19. The actuator assembly of claim 4, wherein the support structure is an etched core.

20. The actuator assembly of claim 19, wherein the shell includes a first member and a second member, the etched core connecting the first member to the second member.

21. The actuator assembly of claim 20, wherein at least one of the first and second members is etched.

22. The actuator assembly of claim 20, wherein at least one of the first and second members is etched into a pattern that is similar to a portion of the etched core.

23. A disc drive, comprising: a base; a rotating disc; a transducer; and an actuator including a shell and a support structure attached to the shell to increase the resonance frequency of the shell.

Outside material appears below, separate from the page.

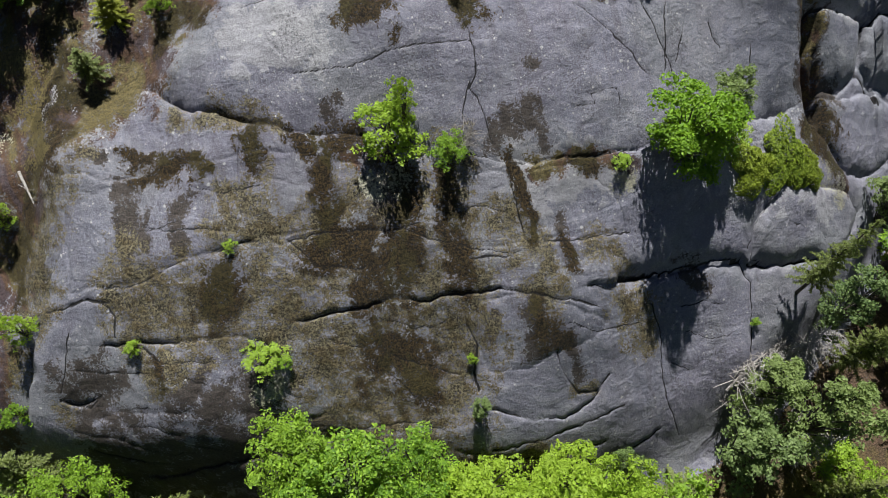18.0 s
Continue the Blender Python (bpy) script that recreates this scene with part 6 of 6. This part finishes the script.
for k, x, y, h, r in [
    ('G', -17.2, 11.1, 2.0, 0.99), ('h', -24.0, 14.5, 1.7, 0.99), ('h', -15.1, -2.4, 2.6, 1.16),
    ('N', -48.6, 26.5, 1.9, 1.1), ('G', -38.4, 16.0, 2.4, 0.99), ('P', -4.7, 6.5, 1.4, 0.86),
    ('N', 7.5, 2.7, 1.2, 0.83), ('P', 10.5, 14.8, 2.3, 1.16),
    ('G', -46.5, 19.5, 1.6, 0.92), ('h', -4.2, 0.1, 2.1, 0.81), ('h', -42.2, 14.0, 1.2, 1.03),
    ('h', -12.4, 4.4, 2.5, 1.01), ('h', -47.0, 14.4, 1.4, 1.19), ('P', -37.2, 14.2, 2.5, 1.1),
    ('N', -4.4, 4.9, 2.2, 0.94), ('P', -19.3, 7.0, 2.3, 0.85), ('h', 25.8, 12.0, 1.6, 1.13),
]:
    plant(k, x, y, h, r)
for k, x, y, h, r in [
    ('P', -30.8, 15.6, 1.5, 1.02), ('G', 10.4, 6.4, 2.4, 1.13), ('N', -5.6, 3.2, 2.1, 0.71),
    ('G', -9.9, 6.3, 1.9, 0.97), ('h', -23.4, 4.8, 2.5, 0.78), ('G', -7.5, 4.8, 2.5, 0.95),
    ('P', 22.5, 19.5, 1.4, 0.81), ('h', -31.2, 13.6, 1.9, 1.09), ('G', -15.7, -0.1, 2.1, 1.13),
    ('h', -34.2, 7.7, 1.7, 1.13), ('h', 18.2, 21.3, 2.0, 0.72), 
    ('h', -24.9, 3.2, 2.2, 0.78), ('h', -45.8, 22.2, 1.7, 0.92), ('G', -5.9, -2.7, 1.7, 0.99),
    ('h', -20.6, 4.6, 1.5, 0.74), ('G', -36.4, 10.7, 2.1, 1.01), ('G', -19.9, 0.1, 2.3, 0.99),
]:
    plant(k, x, y, h, r)
for k, x, y, h, r in [
    ('N', 17.5, 10.6, 2.0, 0.77), ('N', -46.4, 25.0, 2.1, 0.93), ('N', -39.0, 21.0, 2.1, 0.98),
    ('N', 28.8, 11.3, 1.8, 0.7), ('h', 27.6, 14.2, 2.1, 1.11), ('h', -52.0, 27.5, 2.1, 0.98),
    ('N', -43.0, 23.9, 1.2, 1.05), ('G', 1.1, 3.4, 2.2, 0.85), ('P', -1.6, 3.5, 1.9, 0.82),
    ('h', -54.4, 27.5, 1.6, 1.02), ('N', -11.0, 8.4, 2.5, 0.88), ('N', -6.0, 8.3, 2.2, 0.77),
    ('h', 13.8, 10.7, 2.3, 0.8), ('h', 14.7, 6.9, 2.1, 1.07), ('h', -29.5, 17.6, 1.2, 1.13),
    ('G', 20.3, 21.8, 2.3, 1.16), ('P', 20.6, 14.6, 1.8, 1.15), ('P', -18.3, 1.0, 2.2, 1.03),
]:
    plant(k, x, y, h, r)
for k, x, y, h, r in [
    ('h', 16.2, 13.1, 2.3, 0.99), ('G', -33.7, 5.9, 2.3, 1.15),
]:
    plant(k, x, y, h, r)

# trees along the foot of the rock and in the hollow
for k, x, y, h, r in [
    ('D', -32.48, 19.63, 6, 1.81), ('G', -26.92, 17.2, 5, 1.23), ('D', -25.43, 15.91, 5, 1.42),
    ('G', -29.77, 16.95, 5, 0.97), ('G', -31.18, 17.81, 5, 0.9), ('S', -34.72, 20.29, 5.5, 0.93),
    ('D', -37.95, 22.47, 6, 1.6), ('G', -28.43, 14.68, 5, 1.07), ('G', -22.54, 14.31, 5.5, 1.35),
    ('x', -20.08, 13.38, 5, 0.99), ('D', -16.44, 13.13, 6, 1.99), ('D', -17.97, 11.98, 4.5, 1.22),
    ('G', -17.31, 8.7, 6, 1.58), ('G', -26.59, 14.22, 5, 0.99), ('r', -29.28, 12.7, 4, 0.66),
    ('D', -39.39, 23.62, 5, 1.21), ('D', -36.06, 21.03, 5, 1.28),
]:
    plant(k, x, y, h, r)
for k, x, y, h, r in [
    ('P', -22.31, 8.51, 6, 1.55), ('G', -31.14, 14.22, 5, 1.0), ('S', -28.05, 11.98, 5.5, 1.01),
    ('B', -27.15, 36.32, 4.5, 1.28), ('B', -29.35, 33.71, 3.5, 1.26), ('B', -29.03, 39.71, 2.5, 0.8),
    ('S', -27.94, 38.0, 7, 1.12), ('B', -25.69, 47.09, 3, 1.67), ('B', -23.5, 31.01, 4, 1.28),
    ('S', -26.3, 33.35, 5.5, 1.08), ('S', -24.89, 31.01, 7.5, 1.4), 
    ('B', -26.43, 34.41, 6, 1.55), ('B', -25.28, 31.59, 6, 1.43), ('B', -23.4, 31.2, 3.6, 1.1),
    ('B', -31.49, 27.83, 5, 1.36), ('Y', -17.52, 30.63, 1.8, 0.96), ('Y', -18.84, 30.24, 1.2, 0.57),
]:
    plant(k, x, y, h, r)
for k, x, y, h, r in [
    ('G', 0.65, 14.58, 5.5, 0.88), ('P', 2.22, 13.52, 5, 1.17), ('P', -1.28, 11.97, 4.5, 1.23),
    ('P', -2.68, 10.31, 5, 1.53), ('G', 2.97, 12.11, 5.5, 1.04), ('P', 5.39, 11.41, 4, 1.34),
    ('P', 5.89, 16.4, 5, 1.46), ('D', 7.76, 15.42, 6, 2.16), ('D', -18.0, 14.23, 5, 1.54),
    ('D', -14.35, 12.73, 5, 1.45), ('D', -12.31, 11.84, 5, 1.56), ('P', -16.51, 12.82, 5, 1.27),
    ('D', -9.7, 11.05, 5, 1.56), ('P', -17.36, 11.24, 5, 1.52), ('P', -23.47, 13.11, 4, 1.58),
    ('D', -21.52, 13.0, 4, 1.19),
]:
    plant(k, x, y, h, r)
for k, x, y, h, r in [
    ('P', -45.32, 26.8, 5, 1.34), ('P', -47.02, 28.5, 2, 0.75), ('G', -50.23, 30.71, 4, 1.73),
    ('N', -48.48, 34.75, 1.5, 1.16), ('G', -49.67, 34.93, 4, 1.39), ('N', -50.02, 32.7, 2, 0.88),
    ('G', -51.98, 32.21, 4, 1.65), ('l', -38.67, 33.0, 0.7, 1.6), ('h', -38.5, 32.5, 0.8, 0.7),
    ('l', -40.01, 33.47, 0.6, 1.3), ('D', -34.25, 28.24, 5.5, 2.25),
]:
    plant(k, x, y, h, r)
for k, x, y, h, r in [
    ('h', -30.77, 38.43, 1.2, 0.92), ('B', -24.4, 39.75, 3, 1.33), ('h', -32.86, 37.71, 1.2, 1.06),
    ('h', -30.56, 35.67, 1.5, 1.08), ('h', -30.86, 37.42, 1.0, 0.87), ('B', -25.41, 32.68, 2.5, 1.1),
    ('B', -21.23, 32.32, 3, 1.42), ('B', -18.46, 32.92, 3, 1.29), ('h', -35.45, 39.07, 1.4, 1.0),
    ('N', -33.12, 38.44, 1.2, 0.9), ('N', -38.19, 37.46, 1.4, 1.1), ('h', -37.28, 35.5, 0.9, 0.84),
    ('N', -39.06, 38.53, 1.6, 1.22), ('h', -26.56, 31.85, 1.2, 0.94), ('B', -20.53, 37.59, 4, 1.64),
    ('h', -30.49, 40.27, 1.3, 1.07), ('B', -22.69, 42.18, 4, 1.52), ('B', -29.45, 35.66, 4, 1.35),
]:
    plant(k, x, y, h, r)
for k, x, y, h, r in [
    ('B', -26.09, 35.78, 4, 1.28), ('B', -28.29, 38.19, 4, 1.26), ('h', -25.4, 34.83, 1.6, 0.85),
]:
    plant(k, x, y, h, r)
for k, x, y, h, r in [
    ('l', -31.63, 41.02, 0.3, 1.29), ('l', -33.47, 40.35, 0.3, 1.27), ('l', -35.11, 39.61, 0.3, 1.09),
    ('l', -29.73, 41.17, 0.3, 1.15), ('N', -31.5, 36.98, 0.8, 0.99), ('h', -29.88, 34.93, 1.2, 1.32),
    ('h', -28.45, 40.35, 1.0, 1.0),
]:
    plant(k, x, y, h, r)
for k, x, y, h, r in [
    ('B', -24.08, 32.72, 3, 1.33), ('B', -21.13, 30.41, 3, 1.17), ('B', -25.61, 32.04, 3, 1.35),
    ('B', -22.32, 32.55, 3, 1.31), ('B', -20.41, 31.67, 2.5, 0.97), ('B', -23.04, 30.26, 2.5, 1.08),
    ('D', -25.14, 32.89, 3, 1.2), ('h', -16.94, 30.78, 1.2, 1.28), ('h', -18.67, 30.03, 1.0, 0.85),
    ('N', -16.07, 30.96, 1.2, 1.0),
]:
    plant(k, x, y, h, r)

fallen_log(-41.91, 34.14, -40.94, 33.07, 0.09)
fallen_log(-23.11, 42.62, -22.97, 41.25, 0.07)
fallen_log(-26.46, 24.74, -26.28, 23.58, 0.07)
fallen_log(-26.77, 24.51, -25.71, 24.14, 0.06)
fallen_log(15.01, 11.10, 17.00, 11.33, 0.09)
fallen_log(5.85, 15.08, 5.83, 13.48, 0.07)
fallen_log(6.99, 14.39, 8.36, 13.70, 0.06)
fallen_log(-49.78, 32.80, -48.14, 32.98, 0.05)
fallen_log(-23.90, 25.37, -23.71, 24.29, 0.05)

24. The disc drive of claim 23, wherein the shell includes a first member and a second member and the support structure is a sheet that includes a plurality of orthogonal bends, the plurality of orthogonal bends in the sheet forming at least two flat sections in the sheet such that at least one of the flat sections is connected to the first member and another of the flat sections is connected to the second member.

25. The disc drive of claim 23, wherein the shell includes a first member and a second member, and the support structure includes first and second plastic portions, the first plastic portion extending between one pair of lateral edges on the first and second members and the second plastic portion extending between another pair of lateral edges on the first and second members, the first and second portions being joined by a connecting section that extends between the first and second members.

26. The disc drive of claim 23, wherein the shell includes a first member and a second member and the support structure is an etched core that connects the first member to the second member.

27. The disc drive of claim 26, wherein at least one of the first and second members is etched into a pattern that is similar to a portion of the etched core.